Ajdin Zeljkovic

Personal information
- Date of birth: 26 December 1997 (age 28)
- Place of birth: Gothenburg, Sweden
- Height: 1.81 m (5 ft 11 in)
- Positions: Forward; winger;

Team information
- Current team: FC Aktobe
- Number: 10

Youth career
- Gunnilse IS

Senior career*
- Years: Team / Apps / (Gls)
- 2013–2016: Gunnilse IS
- 2017–2018: GAIS / 18 / (3)
- 2018: → Ljungskile SK (loan) / 5 / (3)
- 2019: IK Oddevold / 12 / (1)
- 2019–2020: Lindome GIF / 44 / (14)
- 2021–2022: Örgryte IS / 41 / (26)
- 2022–2025: IFK Värnamo / 100 / (23)
- 2026–: FC Aktobe / 15 / (1)

= Ajdin Zeljković =

Swedish footballer

Ajdin Zeljkovic (born 26 December 1997) is a Swedish footballer who plays as a forward or winger for FC Aktobe in the Kazakh Premier League.

==Career==
Zeljkovic began his career with local Gothenburg club Gunnilse IS. In 2016 he scored 15 goals in 26 games, and was picked up by GAIS. Here, he failed to break through and chose not to renew his contract.

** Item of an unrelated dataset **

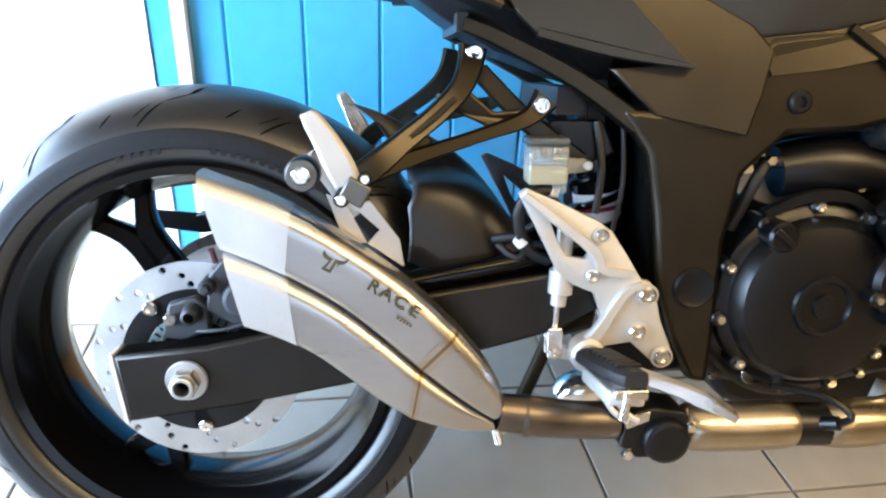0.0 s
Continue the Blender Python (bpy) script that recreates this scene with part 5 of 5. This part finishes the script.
# slots and holes right through the carrier
tools = [moved(cyl((0, 0, 0), 0.0055, -0.01, 0.01, 20), Matrix.Translation(on_plate(0, 0)) @ PN.to_track_quat("Y", "Z").to_matrix().to_4x4())]
for s in (-1, 1):
    tools.append(moved(cyl((0, 0, 0), 0.0046, -0.01, 0.01, 18), Matrix.Translation(on_plate(s * 0.041, 0.0885)) @ PN.to_track_quat("Y", "Z").to_matrix().to_4x4()))
    for v in (0.1135, 0.1000):
        tools.append(slab([on_plate(s * 0.051, v + 0.0028, 0.01), on_plate(s * 0.079, v + 0.0028, 0.01), on_plate(s * 0.079, v - 0.0028, 0.01), on_plate(s * 0.051, v - 0.0028, 0.01)], PN * -0.02))
cut_through(carrier_ob, merge(*tools))
carrier_ob.data.polygons.foreach_set("use_smooth", [False] * len(carrier_ob.data.polygons))

# front wheel, fork and controls
STEER = 32
FW = Matrix.Translation((1.424, 0.022, 0.292)) @ Matrix.Rotation(radians(STEER), 4, Vector((-0.45, 0, 0.89)))
front_wheel = part("front_wheel", lathe(rim_profile(0.046, 0.220, 0.0), n=80, closed=True), M_gloss, bike, "gloss black three-spoke front wheel", m=FW)
for a in (90, 210, 330):
    part("spoke", spoke(radians(a), 0.035, 0.198, 0.024, 0.012), M_gloss, front_wheel)
part("hub", lathe([(0.014, -0.05), (0.042, -0.048), (0.042, 0.048), (0.014, 0.05)], n=32, closed=True), M_gloss, front_wheel)
part("tyre", lathe(tyre_mesh(0.300, 0.057, 0.222, 0.040), n=112), M_newrubber, front_wheel, "black front tyre with grooves and a worn line", angle=60)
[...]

He expressed dissatisfaction with the purported wage, his playing time until then, as well as his role in the team.

Zeljkovic's goalscoring form started picking up in 2020 with Lindome GIF, scoring 12 goals. In 2021 he became top goalscorer of the Superettan with 18 goals for his new club Örgryte IS. Interest was reportedly shown by IFK Göteborg, AIK, Hammarby IF, IF Elfsborg and a Norwegian club FK Haugesund. Some of these placed transfer bids, but Örgryte desired upwards of .

A transfer did not happen during the 2021–22 winter window, but when Zeljkovic scored 8 goals in the first half of 2022, despite Örgryte performing badly, he was finally picked up by Allsvenskan club IFK Värnamo. Zeljkovic was Örgryte's largest sale "in over a decade".

Zeljkovic started the 2024 Allsvenskan in good scoring form, among others securing Värnamo's first victory with the lone goal in the match against Sirius.

In January 2026, following IFK Värnamo's relegation from Allsvenskan, Zeljkovic transferred abroad for the first time in his career, joining Kazakh Premier League club FC Aktobe on a free transfer.